HARARE, Zimbabwe (AP) -- Zimbabwe has failed to end human rights abuses despite adopting a new constitution that enshrines democratic rights, global rights watchdog Amnesty International said Monday.
Zimbabwe's constitution, accepted in a national referendum in March, requires the repeal of sweeping security laws used by loyalist police to target long-time President Robert Mugabe's opponents but the government hasn't yet done so.
The group said intimidation and arbitrary arrests of rights activists and critics of Mugabe persist.
Amnesty's report, titled "Zimbabwe: Agenda for The Government 2013-2018," said despite the new constitution police ahead of the July election raided offices and seized equipment of civic groups carrying out voter education as well as those viewed to be critical of Mugabe's rule.
Several rights activists were arbitrarily arrested, unlawfully detained, faced trumped up criminal charges and unreasonably denied bail with some spending long periods in prison waiting to appear in court, said the group.
"In all the cases documented, the activists were acquitted or the state abandoned the cases, or the cases are pending," the report said.
Mugabe's government should use the new constitution as "a golden opportunity" to improve its poor human rights record and allow for freedom of expression, said Noel Kututwa, Amnesty's deputy director for southern Africa.
"The new Constitution offers a golden opportunity for the government to begin to right the wrongs of the past, to deliver justice for its people and to allow freedom of expression. With political will, all that is possible," Kututwa said.
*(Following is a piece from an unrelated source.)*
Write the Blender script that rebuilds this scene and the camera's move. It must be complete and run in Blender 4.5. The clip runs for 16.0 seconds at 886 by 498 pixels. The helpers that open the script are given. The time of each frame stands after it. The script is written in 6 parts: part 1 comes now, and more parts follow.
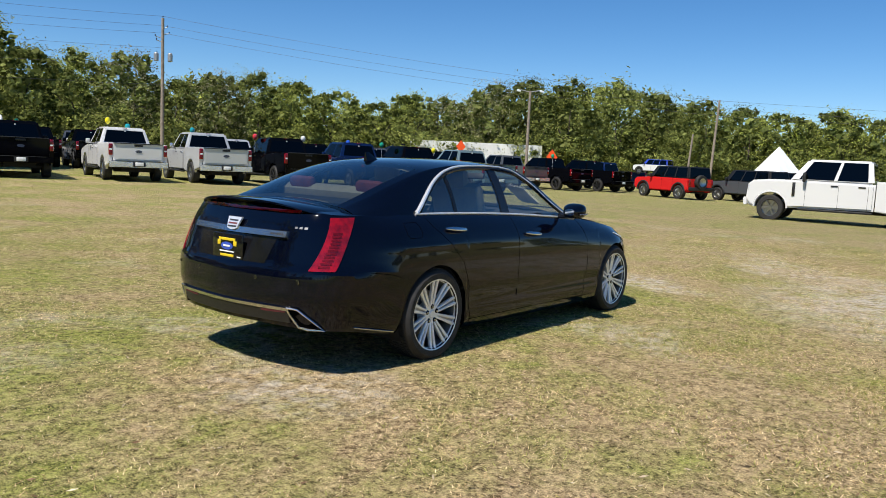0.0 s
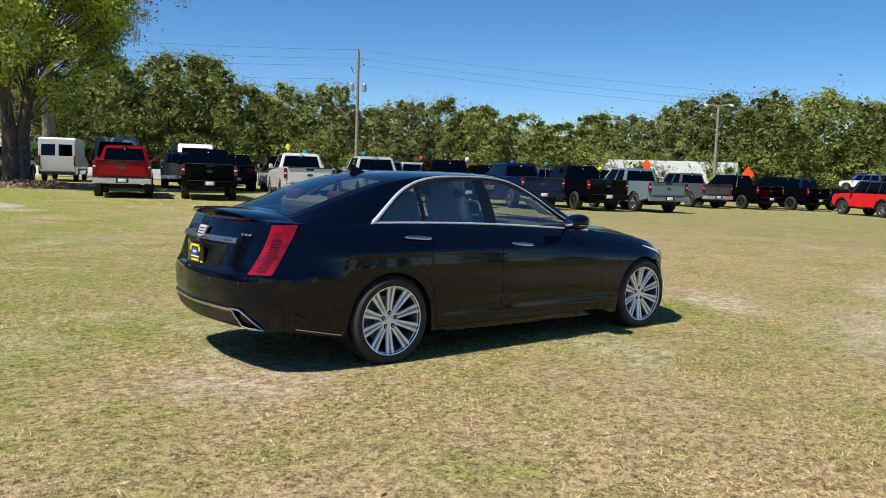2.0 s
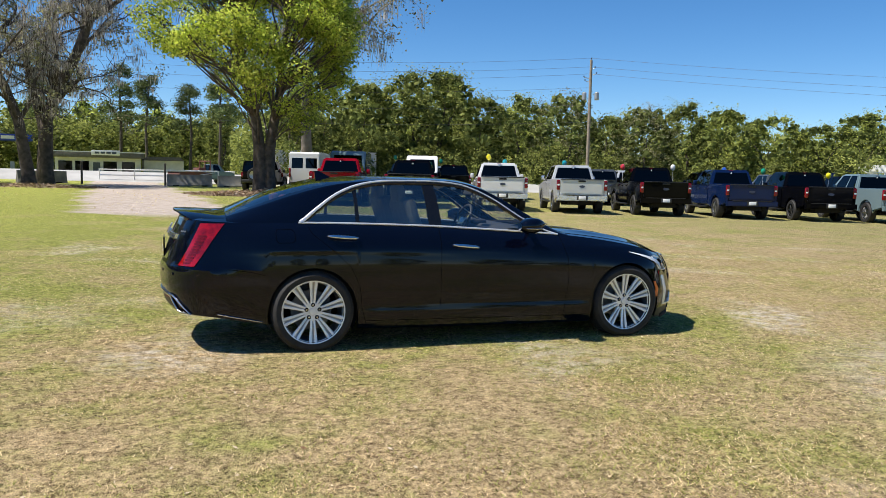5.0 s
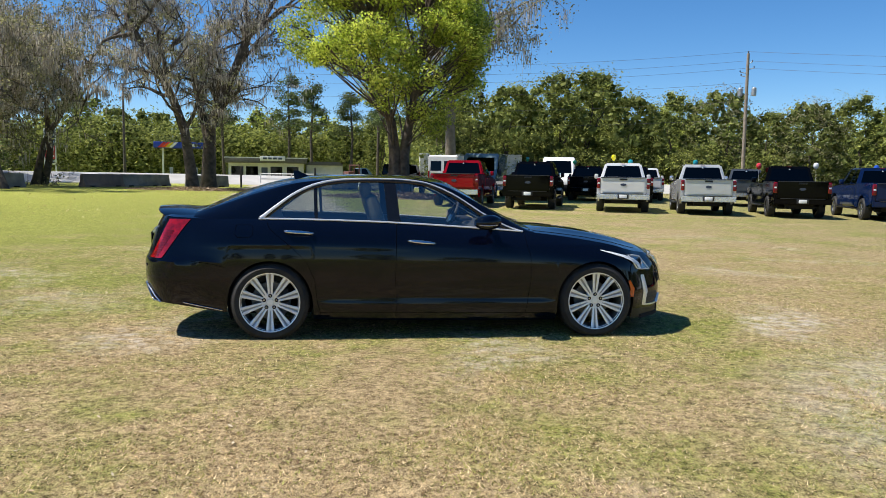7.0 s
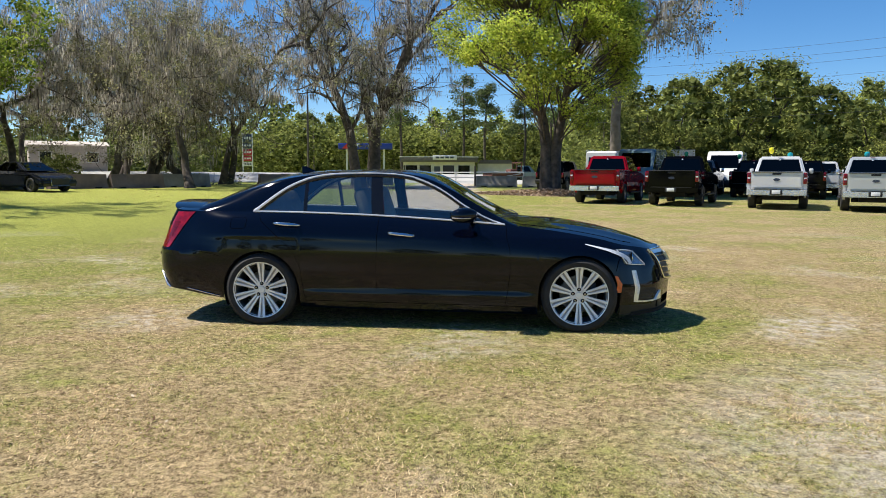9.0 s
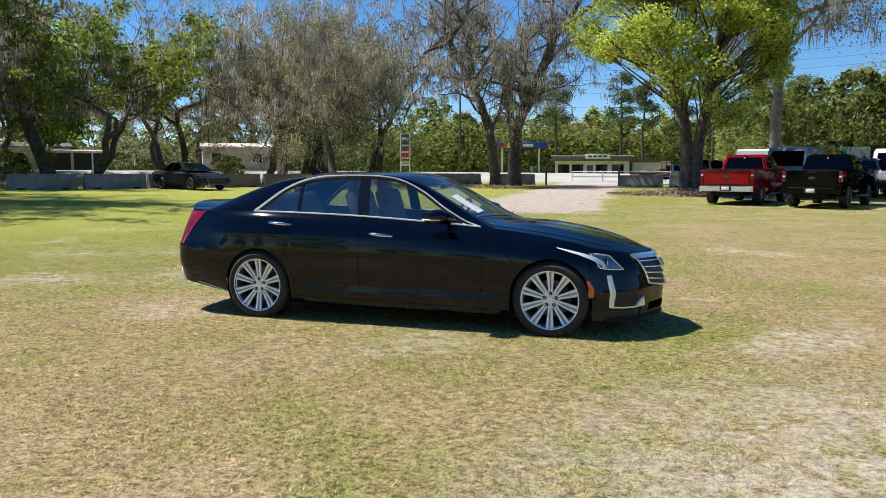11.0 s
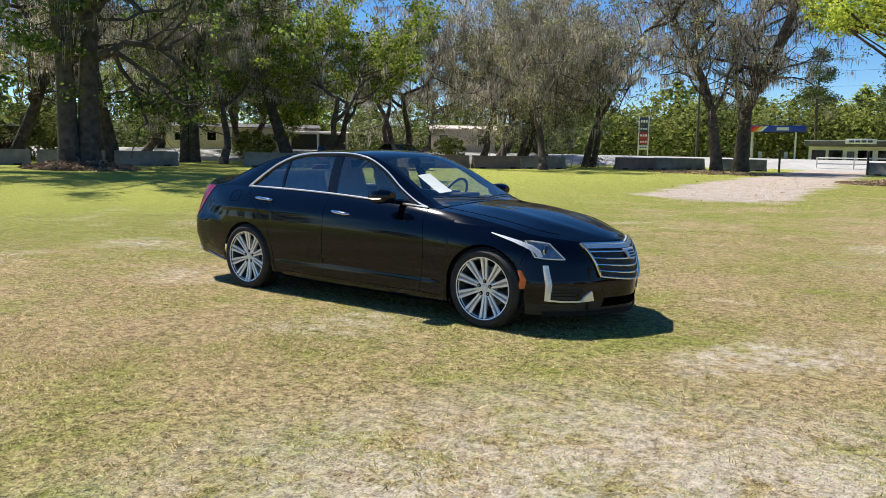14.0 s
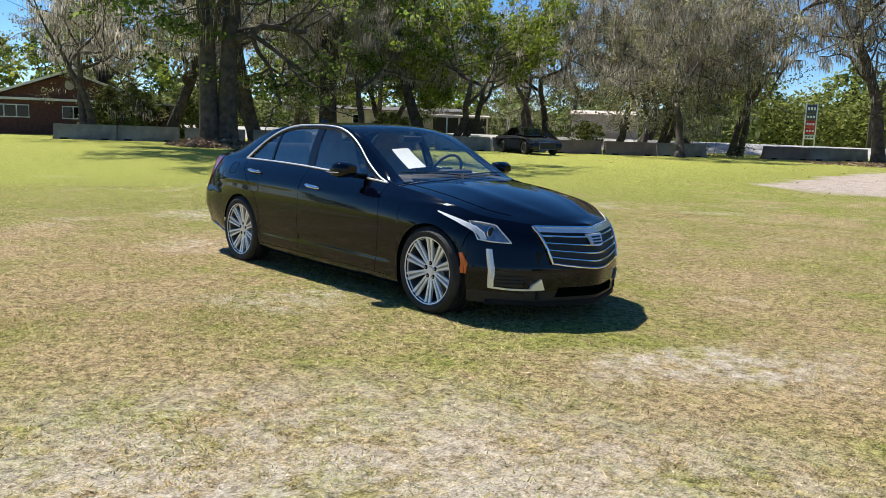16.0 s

Following Mugabe's re-election in the disputed polls in July, police continued to breach the new constitution by breaking up a demonstration by women activists and banning a youth march to mark World Peace Day in September.
Baton-flailing police in Harare dispersed activists from Women of Zimbabwe Arise, or WOZA, who were calling for action to improve living standards for Zimbabwe's poorest. Several members of the group were arrested for questioning in the second city of Bulawayo.
The police defended their actions describing the country's current political environment as not "conducive" for marches.
Kututwa said Mugabe's new government should send "a clear signal" that it will end rights violations.
"The rights to freedom of expression and association of all those working to promote or protect human rights must be respected," he said. "The government must immediately and unconditionally drop the charges against anyone arrested for exercising their internationally guaranteed rights."